Objective — Images should be left out, and everything else in the listing reproduced exactly.

=======

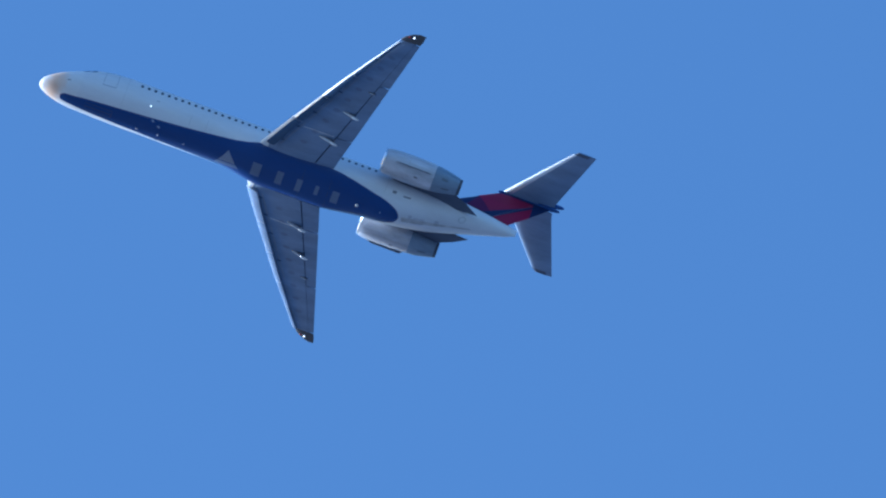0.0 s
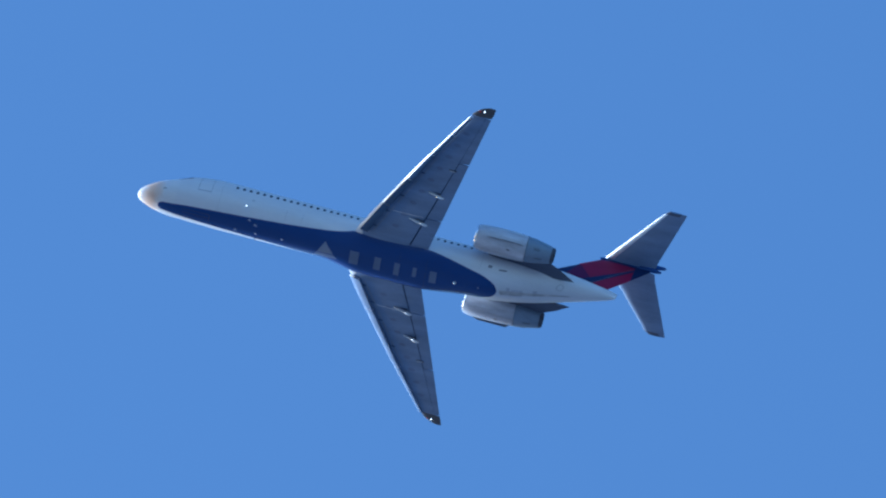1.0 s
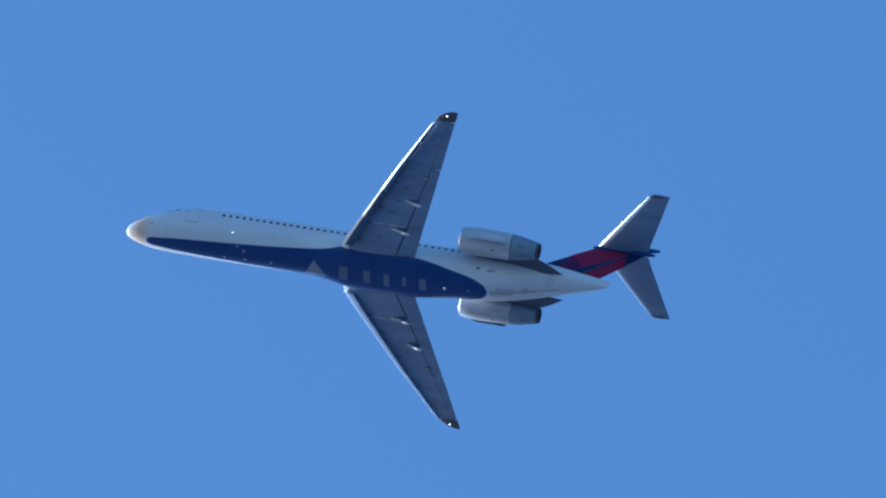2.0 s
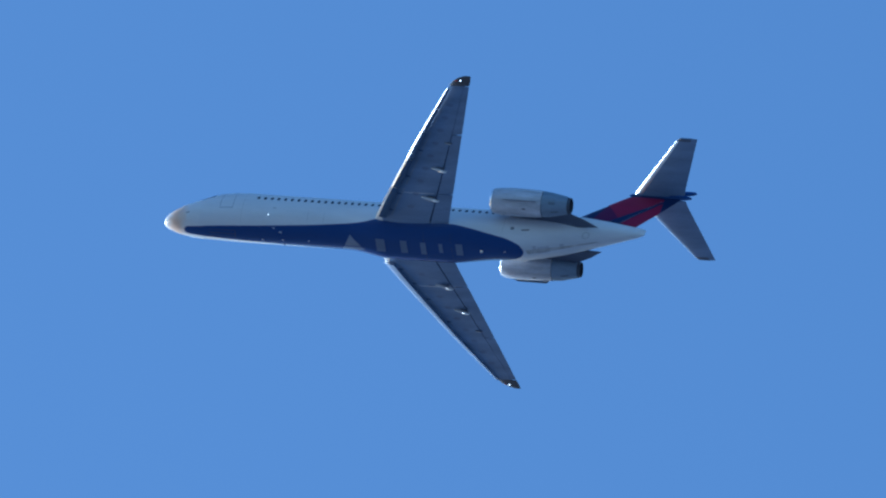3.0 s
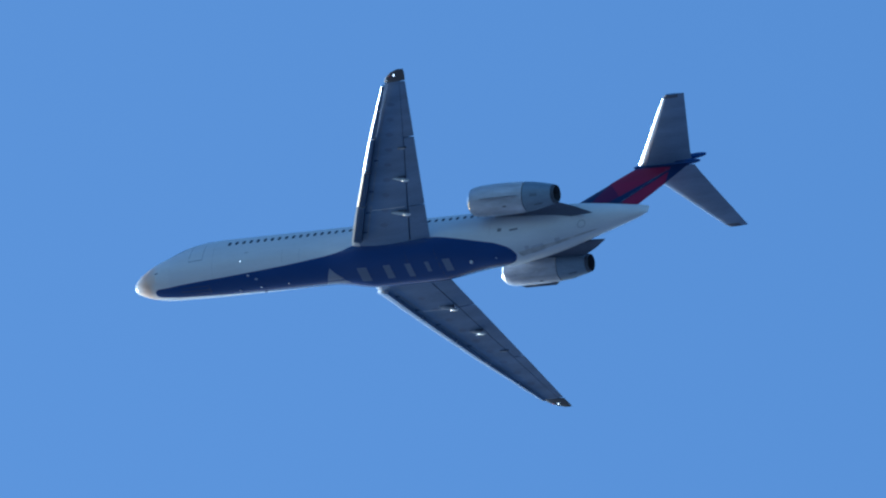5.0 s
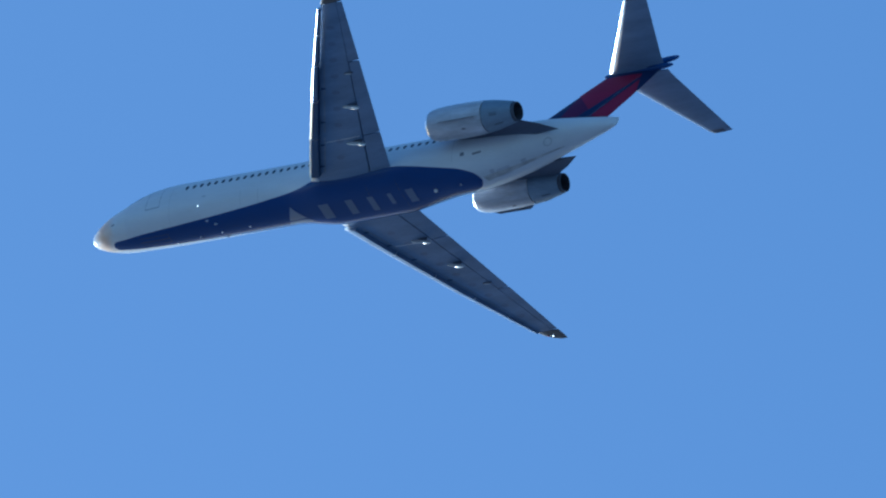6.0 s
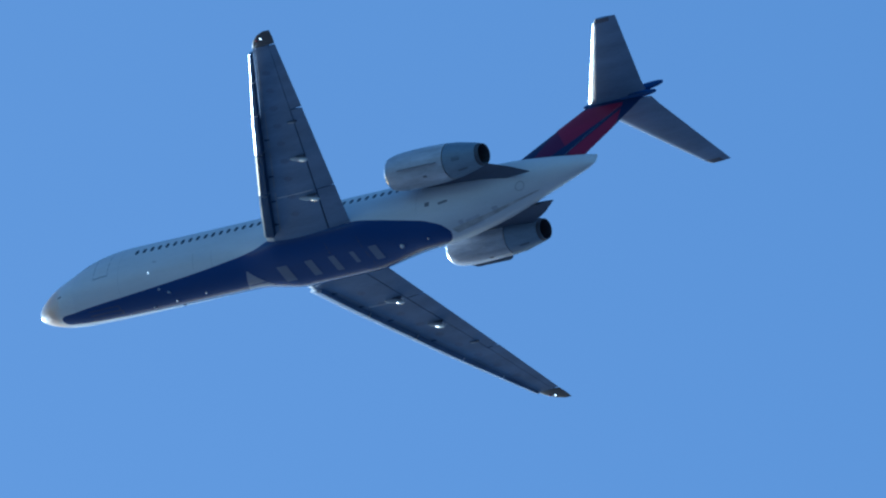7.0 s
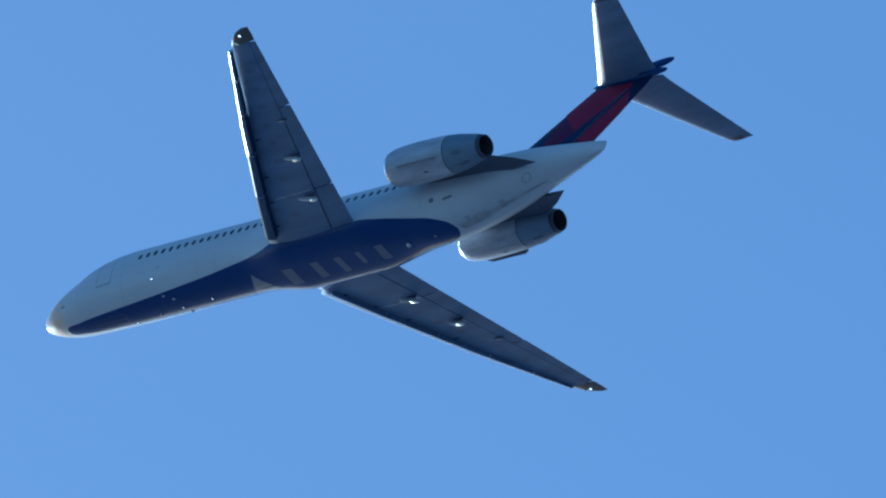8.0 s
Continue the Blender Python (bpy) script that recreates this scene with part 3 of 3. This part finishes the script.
for x, y, ln, ht in ((6.7, 0.37, 0.36, 0.3), (7.62, -0.66, 0.34, 0.3), (8.1, -0.40, 0.4, 0.32), (8.25, 0.27, 0.3, 0.24), (8.2, 0.86, 0.34, 0.26), (5.0, 0.62, 0.22, 0.16), (10.2, 0.2, 0.25, 0.14), (24.7, -0.05, 0.22, 0.16)):
    blade("belly_antenna", x, y, ln * 0.8, ht * 0.25, MARK, "grey blade antenna")
for x, y, r, m in ((7.3, -1.36, 0.036, LAMP), (23.1, 0.0, 0.12, FAIR)):
    bm = bmesh.new()
    bmesh.ops.create_uvsphere(bm, u_segments=12, v_segments=8, radius=r)
    bmesh.ops.translate(bm, verts=bm.verts, vec=(x, y, skin_at(x, y).z))
    part("belly_light", bm, m, body, "small round white light")
bm = bmesh.new()
n = 24
for j in range(n):
    v = []
    for r, t in ((0.2, j), (0.2, j + 1), (0.26, j + 1), (0.26, j)):
        a = 2 * math.pi * t / n
        p = skin_at(30.36 + r * math.cos(a), -0.6 + r * math.sin(a) * 0.8, 0.008)
        v.append(bm.verts.new(p))
    bm.faces.new(v)
part("round_hatch_seam", bm, SEAM, body)


# attitude: nose up, slightly banked to the right
ATTITUDE = Matrix(((0.944432, 0.191104, 0.267447), (-0.221993, 0.970868, 0.090188), (-0.242421, -0.144547, 0.959343))).to_4x4()


def motions():
    """Each row: seconds, place, and the small turn away from the mean attitude, in degrees about the world's axes."""
    flight = [
        (0.0, (392.75, 769.11, 804.55), (0.08, 0.27, -0.13)),
        (0.5, (336.34, 795.64, 824.21), (-0.33, 0.42, -0.35)),
        (1.0, (278.27, 820.70, 838.58), (-0.58, 0.59, -0.49)),
        (1.5, (213.96, 840.13, 837.65), (-0.51, 0.39, -0.33)),
        (2.0, (150.87, 859.54, 829.40), (-0.44, 0.18, -0.18)),
        (2.5, (96.88, 875.70, 820.99), (-0.37, -0.03, -0.03)),
        (3.0, (49.48, 878.58, 812.49), (-0.51, -0.34, 0.18)),
        (3.5, (-2.12, 874.36, 807.16), (-0.37, 0.11, -0.12)),
        (4.0, (-53.20, 830.10, 774.55), (-0.07, -0.08, -0.08)),
        (4.5, (-97.40, 782.74, 741.61), (-0.44, 0.17, -0.29)),
        (5.0, (-136.11, 750.71, 714.27), (0.01, 0.05, -0.20)),
        (5.5, (-173.29, 719.55, 688.32), (-0.06, -0.03, -0.13)),
        (6.0, (-207.70, 681.13, 656.80), (-0.12, -0.10, -0.05)),
        (6.5, (-234.71, 639.29, 613.94), (-0.19, -0.18, 0.02)),
        (7.0, (-255.04, 600.10, 564.46), (0.11, -0.33, 0.13)),
        (7.5, (-272.84, 570.09, 524.09), (-0.06, -0.02, -0.14)),
        (8.0, (-288.98, 561.12, 505.22), (-0.03, -0.21, 0.04)),
    ]
    walk(airliner, [(t, Matrix.Translation(p) @ pose(0, 0, 0, *turn) @ ATTITUDE) for t, p, turn in flight])


motions()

=======

Written solution —
0.0 s
1.0 s
2.0 s
3.0 s
5.0 s
6.0 s
7.0 s
8.0 s
Continue the Blender Python (bpy) script that recreates this scene with part 3 of 3. This part finishes the script.
for x, y, ln, ht in ((6.7, 0.37, 0.36, 0.3), (7.62, -0.66, 0.34, 0.3), (8.1, -0.40, 0.4, 0.32), (8.25, 0.27, 0.3, 0.24), (8.2, 0.86, 0.34, 0.26), (5.0, 0.62, 0.22, 0.16), (10.2, 0.2, 0.25, 0.14), (24.7, -0.05, 0.22, 0.16)):
    blade("belly_antenna", x, y, ln * 0.8, ht * 0.25, MARK, "grey blade antenna")
for x, y, r, m in ((7.3, -1.36, 0.036, LAMP), (23.1, 0.0, 0.12, FAIR)):
    bm = bmesh.new()
    bmesh.ops.create_uvsphere(bm, u_segments=12, v_segments=8, radius=r)
    bmesh.ops.translate(bm, verts=bm.verts, vec=(x, y, skin_at(x, y).z))
    part("belly_light", bm, m, body, "small round white light")
bm = bmesh.new()
n = 24
for j in range(n):
    v = []
    for r, t in ((0.2, j), (0.2, j + 1), (0.26, j + 1), (0.26, j)):
        a = 2 * math.pi * t / n
        p = skin_at(30.36 + r * math.cos(a), -0.6 + r * math.sin(a) * 0.8, 0.008)
        v.append(bm.verts.new(p))
    bm.faces.new(v)
part("round_hatch_seam", bm, SEAM, body)


# attitude: nose up, slightly banked to the right
ATTITUDE = Matrix(((0.944432, 0.191104, 0.267447), (-0.221993, 0.970868, 0.090188), (-0.242421, -0.144547, 0.959343))).to_4x4()


def motions():
    """Each row: seconds, place, and the small turn away from the mean attitude, in degrees about the world's axes."""
    flight = [
        (0.0, (392.75, 769.11, 804.55), (0.08, 0.27, -0.13)),
        (0.5, (336.34, 795.64, 824.21), (-0.33, 0.42, -0.35)),
        (1.0, (278.27, 820.70, 838.58), (-0.58, 0.59, -0.49)),
        (1.5, (213.96, 840.13, 837.65), (-0.51, 0.39, -0.33)),
        (2.0, (150.87, 859.54, 829.40), (-0.44, 0.18, -0.18)),
        (2.5, (96.88, 875.70, 820.99), (-0.37, -0.03, -0.03)),
        (3.0, (49.48, 878.58, 812.49), (-0.51, -0.34, 0.18)),
        (3.5, (-2.12, 874.36, 807.16), (-0.37, 0.11, -0.12)),
        (4.0, (-53.20, 830.10, 774.55), (-0.07, -0.08, -0.08)),
        (4.5, (-97.40, 782.74, 741.61), (-0.44, 0.17, -0.29)),
        (5.0, (-136.11, 750.71, 714.27), (0.01, 0.05, -0.20)),
        (5.5, (-173.29, 719.55, 688.32), (-0.06, -0.03, -0.13)),
        (6.0, (-207.70, 681.13, 656.80), (-0.12, -0.10, -0.05)),
        (6.5, (-234.71, 639.29, 613.94), (-0.19, -0.18, 0.02)),
        (7.0, (-255.04, 600.10, 564.46), (0.11, -0.33, 0.13)),
        (7.5, (-272.84, 570.09, 524.09), (-0.06, -0.02, -0.14)),
        (8.0, (-288.98, 561.12, 505.22), (-0.03, -0.21, 0.04)),
    ]
    walk(airliner, [(t, Matrix.Translation(p) @ pose(0, 0, 0, *turn) @ ATTITUDE) for t, p, turn in flight])


motions()